EDMONTON — An Edmonton judge has changed his murder verdict to manslaughter in the high-profile case of Travis Vader and the two missing seniors he was convicted of killing.
Lawyers had returned to court to argue about whether there should be a mistrial because Justice Denny Thomas used an outdated section of the Criminal Code in his original verdict.
Thomas told Court of Queen's Bench that he made a mistake when he convicted Vader last month of second-degree murder in the deaths of Lyle and Marie McCann.
The McCanns, in their late 70s, disappeared after setting out on a camping trip from their Edmonton-area home to British Columbia in 2010.
Lyle and Marie McCann are shown in an undated handout photo. (Photo: Handout/The Canadian Press)
"I am glad to see this. I am glad to see this come to an end,'' said Bret McCann, the couple's son, when reached on the phone.
"I am glad that Vader will be in prison for a long time. I am glad that the public will be safe. At some point in the future, he will be looking for parole and I am hoping that he shows remorse and lets us all know where my parents' bodies are.''
In finding Vader guilty, the judge used Section 230 of the Criminal Code, which the Supreme Court declared unconstitutional in 1990. The government didn't remove the section from the book, as antiquated laws are rarely repealed.
Section 230 allowed for a second-degree murder verdict if a killing occurred during the commission of another crime such as robbery.
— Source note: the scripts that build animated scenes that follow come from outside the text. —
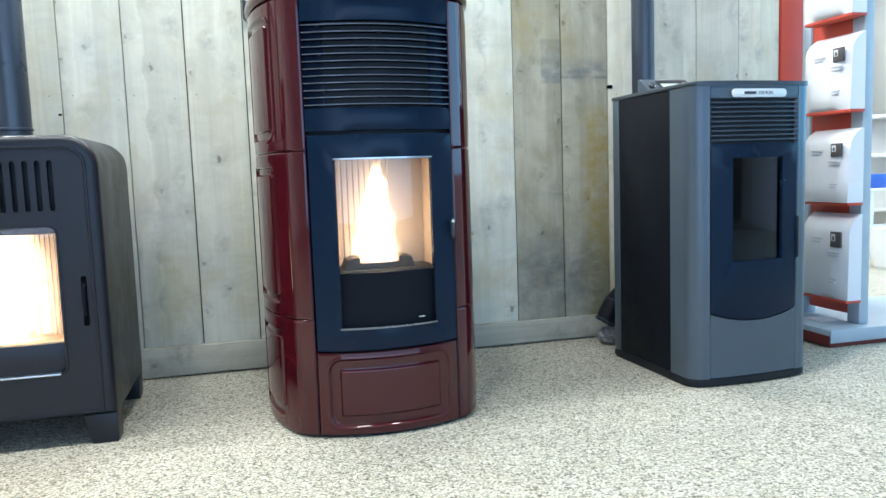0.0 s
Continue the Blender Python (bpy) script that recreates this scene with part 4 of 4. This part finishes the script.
def far_door():
    d = thing("door_1", 5.955, 5.05, 0.0, -90, "white panelled door with a lever handle in the bright room", "door", kind="structure")
    part("door_leaf", box(-0.50, 0.42, 0.0, 0.04, 0.01, 2.15, 0.004), M_WHITE, d)
    part("door_panel", box(-0.36, 0.26, -0.008, 0.0, 0.25, 0.85, 0.004), M_WHITE, d)
    part("door_panel", box(-0.36, 0.26, -0.008, 0.0, 1.05, 1.98, 0.004), M_WHITE, d)
    part("door_handle", tube([(0.0 + HX, 0.0, 1.30), (0.0 + HX, -0.05, 1.30), (HX + 0.12, -0.05, 1.30)], 0.011, 10), M_CHROME, d)
    part("handle_plate", box(HX - 0.022, HX + 0.022, -0.014, -0.002, 1.13, 1.36, 0.002), M_CHROME, d)
    return d


HX = 0.05
far_door()


def white_shelf():
    s = thing("wall_shelf", 4.62, 4.02, 0.0, -45, "low white storage unit with two boards in the bright room", "shelf")
    for z in (0.30, 0.72, 1.02):
        part("shelf_board", box(-0.35, 0.35, 0.0, 0.30, z, z + 0.025, 0.003), M_WHITE, s)
    for x in (-0.35, 0.33):
        part("side_board", box(x, x + 0.02, 0.001, 0.299, 0.0, 1.045, 0.003), M_WHITE, s)
    part("rear_board", box(-0.33, 0.33, 0.28, 0.295, 0.02, 1.02, 0.002), M_WHITE, s)
    return s


white_shelf()
tagged(part("storage_box", box(4.30, 4.75, 3.55, 3.70, 0.50, 0.60, 0.01), M_BLUE, None), "blue plastic storage box in the bright room", "box")
stand = thing("side_table", 4.52, 3.62, 0.0, 0, "low white side table in the bright room", "table")
part("tabletop", box(-0.26, 0.26, -0.12, 0.12, 0.475, 0.50, 0.004), M_WHITE, stand)
for sx in (-0.23, 0.23):
    for sy in (-0.09, 0.09):
        part("leg", box(sx - 0.015, sx + 0.015, sy - 0.015, sy + 0.015, 0.0, 0.475, 0.003), M_WHITE, stand)
bucket = part("bucket", lathe([(0.12, 0.0), (0.155, 0.25), (0.163, 0.25), (0.163, 0.265), (0.15, 0.265), (0.12, 0.02)], 28, 4.12, 3.16), M_SOCKET, None)
tagged(bucket, "white round plastic bucket on the floor", "bucket")
hung = thing("dark_panel", -1.60, 3.02, 1.895, 0, "dark hanging panel beyond the partition", "panel")
part("board", box(-0.083, 0.083, 0.0, 0.02, -0.028, 0.5, 0.003), M_BLACK, hung)
part("stand", box(-0.015, 0.015, 0.02, 0.04, -1.895, 0.3, 0.002), M_RACK, hung)
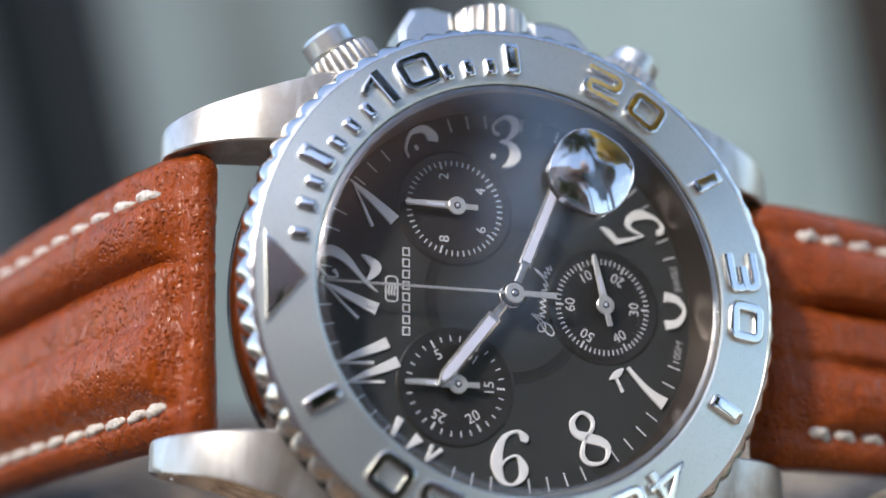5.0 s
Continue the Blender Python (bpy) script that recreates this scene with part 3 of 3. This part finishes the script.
def subdial(name, cx, cy, ticks, numbers, whole, hand_turn):
    at = Matrix.Translation((cx, cy, 0))
    sub = part(name, moved(lathe([(0.01, 0.012), (4.0, 0.012), (4.1, 0.03), (4.32, 0.10), (4.45, 0.10), (4.6, 0.02), (4.6, -0.1), (0.01, -0.1)], 96), at), SUBDIAL, watch, "small black sub-dial with white ticks")
    for k in range(ticks):
        main = k % (ticks // len(numbers) if ticks % len(numbers) == 0 else 5) == 0
        bm = bmesh.new()
        w = 0.075 if main else 0.05
        length = 0.62 if main else 0.42
        prism(bm, [(-w, 3.82 - length), (w, 3.82 - length), (w, 3.82), (-w, 3.82)], 0.025, 0.012, 0.008)
        part("tick", moved(bm, at @ Matrix.Rotation(-2 * math.pi * k / ticks, 4, "Z")), PRINT, sub)
    for n in numbers:
        if n in SKIP.get(name, ()):
            continue
        a = 2 * math.pi * n / whole
        bm = letters(str(n), 1.12, 0.03)
        c, s = math.cos(a), math.sin(a)
        upright = a if name == "tenths_counter" else 0 if c >= -0.05 else math.pi
        moved(bm, at @ Matrix.Translation((2.62 * s, 2.62 * c, 0.03)) @ Matrix.Rotation(-a + upright, 4, "Z"))
        part("printed_number", bm, PRINT, sub)
    hand = bmesh.new()
    stroke(hand, [(0, 0.5, 0.6), (0, 2.6, 0.48), (0, 3.85, 0.34), (0, 4.05, 0.2)], 0.16, 0.55, False, 0.04)
    stroke(hand, [(0, -0.5, 0.42), (0, -1.65, 0.42)], 0.16, 0.55, False, 0.04)
    dot(hand, 0, 0, 0.72, 0.2, 0.54, 24)
    hand = part("small_hand", moved(hand, at @ Matrix.Rotation(-radians(hand_turn), 4, "Z")), SILVER, sub, "steel hand with rounded hub")
    pip = bmesh.new()
    hole = bmesh.new()
    dot(hole, 0, 0, 0.32, 0.03, 0.73, 18)
    part("pivot_ring", moved(hole, at), GASKET, sub)
    dot(pip, 0, 0, 0.15, 0.1, 0.74, 14)
    stroke(pip, [(0, 1.0, 0.24), (0, 2.4, 0.2)], 0.02, 0.71, False, 0.005)
    part("pivot", moved(pip, at @ Matrix.Rotation(-radians(hand_turn), 4, "Z")), LUME, sub)
    stem = bmesh.new()
    dot(stem, 0, 0, 0.35, 0.55, 0.0, 14)
    part("post", moved(stem, at), GASKET, sub)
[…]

Otherwise, there must be intent to cause death or bodily harm that one knows is likely to cause death.
The burning motorhome belonging to Lyle and Marie McCann is shown in an evidence photo released at the Travis Vader trial. (Photo: Handout/The Canadian Press)
"I accept that it was an error,'' Thomas told court at the start of the mistrial hearing Monday.
Thomas told court his written decision for the change will follow.
Thomas said in his original verdict that Vader was a desperate drug addict who came across the couple in their motorhome and shot them during a robbery.
He said in his verdict that he found no evidence Vader intended to kill the McCanns and ruled out a planned and deliberate first-degree murder.
Travis Vader was found guilty last month of second-degree murder in the deaths of Lyle and Marie McCann. (Photo: Amber Bracken/The Canadian Press)
The defence had argued that the judge couldn't go back and find Vader guilty of second-degree murder on other grounds, so the only solution was a mistrial.
The Crown wrote in its arguments that the judge could still do more analysis for second-degree murder or substitute the verdict with manslaughter.
Thomas set aside two weeks beginning Dec. 12 for a sentencing hearing.